== AVAILABLE DATA ==

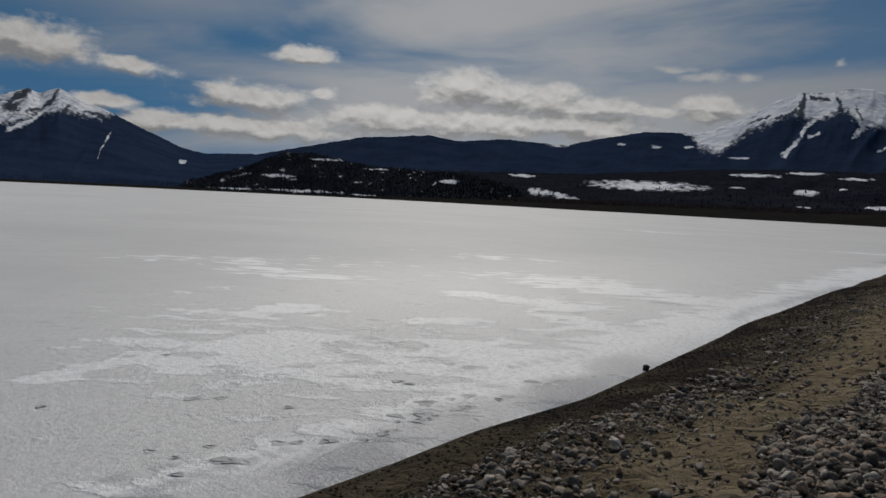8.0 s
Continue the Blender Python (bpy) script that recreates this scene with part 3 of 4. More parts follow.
# ---- mountains and hills ----
def slopes(name, label, crest, foot_r, crest_r, snowline, fields, mat, seed, spur=0.12, power=1.5, step=0.12, rows=70, jag=0.07, rocks=(), chutes=(), loose=1.0, soft=0.45, speck=9.0, rag=2.2, flank=(), cap=1.5):
    """One mountain or hill as relief seen from the lake. crest: (heading, elevation) along its skyline; snowline: (heading, elevation)
    above which snow lies; fields: snow meadows (heading, elevation, half width, half height); rocks and chutes: bare ribs and snow gullies
    (from heading, elevation, to heading, elevation, half widths)."""
    ca, ce = np.array(crest).T
    order = np.argsort(ca)
    ca, ce = ca[order], ce[order]
    az = np.arange(ca[0], ca[-1] + step, step)
    calm = np.interp(az, ca, ce) + (fbm(az * 0.8 + seed, az * 0 + seed, 2, 0.5) - 0.5) * jag * 2
    el = calm + (fbm(az * 3.4 + seed, az * 0 + seed, 4, 0.6) - 0.5) * jag * 2.5 + (fbm(az * 6.5 + seed, az * 0 + 2 * seed, 3, 0.6) - 0.5) * jag * 1.6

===

### TASK PROMPT
Write out each line again precisely as it appears, skipping every picture.

### CORRECT OUTPUT
8.0 s
Continue the Blender Python (bpy) script that recreates this scene with part 3 of 4. More parts follow.
# ---- mountains and hills ----
def slopes(name, label, crest, foot_r, crest_r, snowline, fields, mat, seed, spur=0.12, power=1.5, step=0.12, rows=70, jag=0.07, rocks=(), chutes=(), loose=1.0, soft=0.45, speck=9.0, rag=2.2, flank=(), cap=1.5):
    """One mountain or hill as relief seen from the lake. crest: (heading, elevation) along its skyline; snowline: (heading, elevation)
    above which snow lies; fields: snow meadows (heading, elevation, half width, half height); rocks and chutes: bare ribs and snow gullies
    (from heading, elevation, to heading, elevation, half widths)."""
    ca, ce = np.array(crest).T
    order = np.argsort(ca)
    ca, ce = ca[order], ce[order]
    az = np.arange(ca[0], ca[-1] + step, step)
    calm = np.interp(az, ca, ce) + (fbm(az * 0.8 + seed, az * 0 + seed, 2, 0.5) - 0.5) * jag * 2
    el = calm + (fbm(az * 3.4 + seed, az * 0 + seed, 4, 0.6) - 0.5) * jag * 2.5 + (fbm(az * 6.5 + seed, az * 0 + 2 * seed, 3, 0.6) - 0.5) * jag * 1.6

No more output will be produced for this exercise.